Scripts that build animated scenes
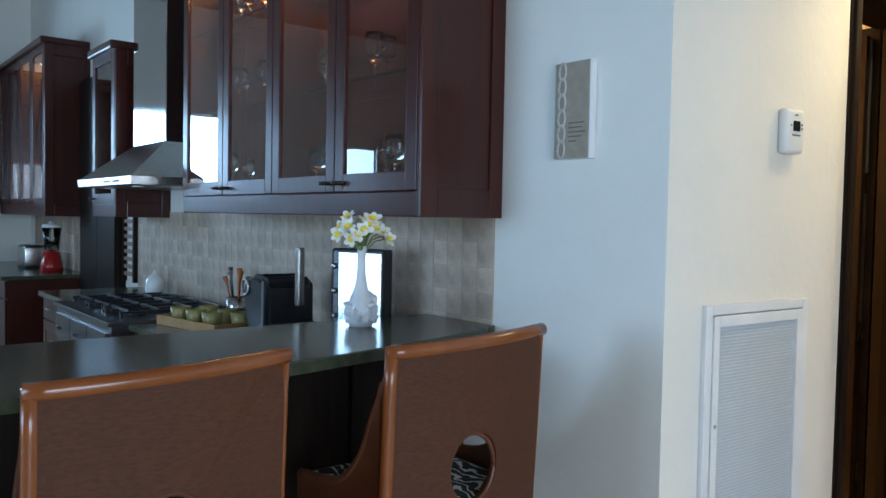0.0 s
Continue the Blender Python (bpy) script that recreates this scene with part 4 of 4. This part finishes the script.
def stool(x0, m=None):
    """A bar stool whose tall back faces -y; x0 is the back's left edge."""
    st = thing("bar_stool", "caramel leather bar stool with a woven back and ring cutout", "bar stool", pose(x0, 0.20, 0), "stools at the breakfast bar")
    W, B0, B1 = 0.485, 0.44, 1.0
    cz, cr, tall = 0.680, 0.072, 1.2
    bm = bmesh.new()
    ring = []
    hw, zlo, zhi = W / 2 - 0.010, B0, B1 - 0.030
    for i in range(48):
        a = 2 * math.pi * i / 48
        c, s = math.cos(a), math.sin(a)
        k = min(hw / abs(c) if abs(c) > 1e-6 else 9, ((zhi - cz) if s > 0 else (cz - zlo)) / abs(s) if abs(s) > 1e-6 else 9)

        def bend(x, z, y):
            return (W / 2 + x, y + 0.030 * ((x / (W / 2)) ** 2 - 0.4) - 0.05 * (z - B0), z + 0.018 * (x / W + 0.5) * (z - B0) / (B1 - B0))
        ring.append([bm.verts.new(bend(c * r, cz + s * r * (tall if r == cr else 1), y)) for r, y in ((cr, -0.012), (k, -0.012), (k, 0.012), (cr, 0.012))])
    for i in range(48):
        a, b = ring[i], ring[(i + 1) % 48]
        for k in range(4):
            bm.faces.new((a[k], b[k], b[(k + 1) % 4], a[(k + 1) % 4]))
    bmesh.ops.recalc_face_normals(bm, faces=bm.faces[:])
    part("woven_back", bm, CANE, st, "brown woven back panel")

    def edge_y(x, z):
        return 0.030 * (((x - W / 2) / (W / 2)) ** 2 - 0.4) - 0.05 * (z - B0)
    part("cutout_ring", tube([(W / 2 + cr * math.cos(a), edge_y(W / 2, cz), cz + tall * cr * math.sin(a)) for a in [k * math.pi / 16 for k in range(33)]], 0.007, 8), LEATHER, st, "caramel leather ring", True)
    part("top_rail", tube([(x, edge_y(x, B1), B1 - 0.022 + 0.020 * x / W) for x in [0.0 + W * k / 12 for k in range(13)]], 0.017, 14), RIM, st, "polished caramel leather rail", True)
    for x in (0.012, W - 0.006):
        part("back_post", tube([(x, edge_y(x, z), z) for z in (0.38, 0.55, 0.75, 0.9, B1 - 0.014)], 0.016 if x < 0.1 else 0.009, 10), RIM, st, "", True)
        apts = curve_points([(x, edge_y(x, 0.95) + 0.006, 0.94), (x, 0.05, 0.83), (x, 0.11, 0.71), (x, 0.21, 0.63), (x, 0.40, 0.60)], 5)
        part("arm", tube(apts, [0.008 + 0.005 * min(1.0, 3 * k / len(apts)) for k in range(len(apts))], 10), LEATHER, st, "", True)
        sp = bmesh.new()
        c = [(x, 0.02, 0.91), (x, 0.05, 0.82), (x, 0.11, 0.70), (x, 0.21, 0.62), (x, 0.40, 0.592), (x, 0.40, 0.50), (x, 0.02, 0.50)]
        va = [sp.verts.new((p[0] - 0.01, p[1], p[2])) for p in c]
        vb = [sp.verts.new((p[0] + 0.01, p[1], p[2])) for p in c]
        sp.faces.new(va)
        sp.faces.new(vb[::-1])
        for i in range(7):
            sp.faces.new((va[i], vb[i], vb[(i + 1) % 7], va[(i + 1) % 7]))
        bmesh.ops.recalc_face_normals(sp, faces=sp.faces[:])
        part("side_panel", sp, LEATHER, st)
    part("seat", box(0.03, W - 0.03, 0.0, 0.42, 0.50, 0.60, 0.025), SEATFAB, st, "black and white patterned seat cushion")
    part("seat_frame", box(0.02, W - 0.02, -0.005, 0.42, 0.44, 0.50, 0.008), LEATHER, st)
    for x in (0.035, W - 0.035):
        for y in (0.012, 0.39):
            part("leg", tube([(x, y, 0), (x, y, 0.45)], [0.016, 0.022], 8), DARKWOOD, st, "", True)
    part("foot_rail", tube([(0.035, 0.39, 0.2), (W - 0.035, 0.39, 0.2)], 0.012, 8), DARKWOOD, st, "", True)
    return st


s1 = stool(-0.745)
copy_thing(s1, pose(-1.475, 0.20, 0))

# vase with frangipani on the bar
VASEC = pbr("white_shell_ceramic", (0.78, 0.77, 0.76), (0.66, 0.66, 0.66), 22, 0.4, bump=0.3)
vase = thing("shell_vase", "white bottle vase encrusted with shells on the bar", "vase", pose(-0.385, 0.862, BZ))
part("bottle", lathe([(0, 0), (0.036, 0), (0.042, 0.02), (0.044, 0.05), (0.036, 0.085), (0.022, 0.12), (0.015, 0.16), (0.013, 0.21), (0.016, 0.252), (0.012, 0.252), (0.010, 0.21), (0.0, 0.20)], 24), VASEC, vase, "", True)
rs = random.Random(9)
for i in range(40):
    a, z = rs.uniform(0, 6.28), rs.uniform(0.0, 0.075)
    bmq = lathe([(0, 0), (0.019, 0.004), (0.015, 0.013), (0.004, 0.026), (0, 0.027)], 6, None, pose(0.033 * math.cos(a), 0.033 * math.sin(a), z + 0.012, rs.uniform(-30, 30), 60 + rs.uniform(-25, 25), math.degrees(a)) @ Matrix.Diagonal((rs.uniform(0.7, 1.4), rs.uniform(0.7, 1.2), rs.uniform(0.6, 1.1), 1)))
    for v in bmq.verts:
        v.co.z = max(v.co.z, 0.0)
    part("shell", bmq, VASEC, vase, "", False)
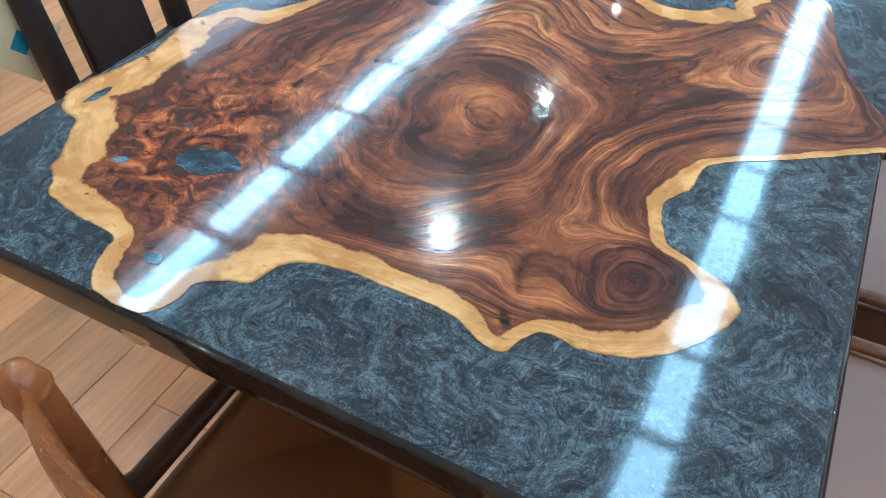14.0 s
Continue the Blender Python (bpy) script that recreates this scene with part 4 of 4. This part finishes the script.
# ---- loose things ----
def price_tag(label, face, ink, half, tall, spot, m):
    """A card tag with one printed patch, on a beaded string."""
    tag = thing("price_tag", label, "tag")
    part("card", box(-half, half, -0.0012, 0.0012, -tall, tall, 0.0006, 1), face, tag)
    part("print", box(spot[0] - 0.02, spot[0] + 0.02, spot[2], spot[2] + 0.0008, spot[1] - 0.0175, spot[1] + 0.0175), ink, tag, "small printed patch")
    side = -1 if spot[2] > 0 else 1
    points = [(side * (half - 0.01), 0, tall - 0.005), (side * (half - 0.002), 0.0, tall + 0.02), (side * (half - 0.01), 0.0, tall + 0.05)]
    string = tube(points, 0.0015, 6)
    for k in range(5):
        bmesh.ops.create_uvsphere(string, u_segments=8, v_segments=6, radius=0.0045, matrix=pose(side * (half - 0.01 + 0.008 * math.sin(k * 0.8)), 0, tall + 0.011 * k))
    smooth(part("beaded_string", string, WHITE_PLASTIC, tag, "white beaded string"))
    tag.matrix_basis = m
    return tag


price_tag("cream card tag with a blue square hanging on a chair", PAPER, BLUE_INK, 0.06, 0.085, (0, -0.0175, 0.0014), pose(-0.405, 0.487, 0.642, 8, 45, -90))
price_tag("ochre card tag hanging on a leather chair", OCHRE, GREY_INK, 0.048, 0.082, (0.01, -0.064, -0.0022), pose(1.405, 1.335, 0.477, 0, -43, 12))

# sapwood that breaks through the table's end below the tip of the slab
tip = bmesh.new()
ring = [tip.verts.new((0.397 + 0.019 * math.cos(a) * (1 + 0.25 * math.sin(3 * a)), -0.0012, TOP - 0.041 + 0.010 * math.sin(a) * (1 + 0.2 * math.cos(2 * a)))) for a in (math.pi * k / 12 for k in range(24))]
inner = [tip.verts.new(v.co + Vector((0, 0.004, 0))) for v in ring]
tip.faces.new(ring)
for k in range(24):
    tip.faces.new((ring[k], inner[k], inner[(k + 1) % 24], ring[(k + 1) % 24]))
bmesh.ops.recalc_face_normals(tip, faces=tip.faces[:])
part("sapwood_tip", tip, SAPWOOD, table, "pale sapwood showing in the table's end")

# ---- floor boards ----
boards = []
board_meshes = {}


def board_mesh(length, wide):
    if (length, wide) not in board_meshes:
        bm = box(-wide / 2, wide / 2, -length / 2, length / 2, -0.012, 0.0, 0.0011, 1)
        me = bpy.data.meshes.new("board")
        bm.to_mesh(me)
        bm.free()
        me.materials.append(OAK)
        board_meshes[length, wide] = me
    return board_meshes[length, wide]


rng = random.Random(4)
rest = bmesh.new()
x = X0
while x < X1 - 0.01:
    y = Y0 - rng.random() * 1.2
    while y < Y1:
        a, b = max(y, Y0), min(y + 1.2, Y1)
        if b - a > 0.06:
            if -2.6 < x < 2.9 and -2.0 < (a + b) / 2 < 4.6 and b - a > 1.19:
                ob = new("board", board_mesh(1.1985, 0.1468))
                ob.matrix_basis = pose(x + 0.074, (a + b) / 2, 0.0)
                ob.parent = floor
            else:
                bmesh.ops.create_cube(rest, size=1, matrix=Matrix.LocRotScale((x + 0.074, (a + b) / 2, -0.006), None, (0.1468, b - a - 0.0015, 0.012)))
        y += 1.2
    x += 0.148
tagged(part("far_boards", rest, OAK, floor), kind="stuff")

▶ [SET PROBLEM] Transcribe exactly, with no pictures, the lines running from the first line of the material through the line holding "k = min(hw /".

▶ [WRITTEN REPLY]
0.0 s
Continue the Blender Python (bpy) script that recreates this scene with part 4 of 4. This part finishes the script.
def stool(x0, m=None):
    """A bar stool whose tall back faces -y; x0 is the back's left edge."""
    st = thing("bar_stool", "caramel leather bar stool with a woven back and ring cutout", "bar stool", pose(x0, 0.20, 0), "stools at the breakfast bar")
    W, B0, B1 = 0.485, 0.44, 1.0
    cz, cr, tall = 0.680, 0.072, 1.2
    bm = bmesh.new()
    ring = []
    hw, zlo, zhi = W / 2 - 0.010, B0, B1 - 0.030
    for i in range(48):
        a = 2 * math.pi * i / 48
        c, s = math.cos(a), math.sin(a)
        k = min(hw / abs(c) if abs(c) > 1e-6 else 9, ((zhi - cz) if s > 0 else (cz - zlo)) / abs(s) if abs(s) > 1e-6 else 9)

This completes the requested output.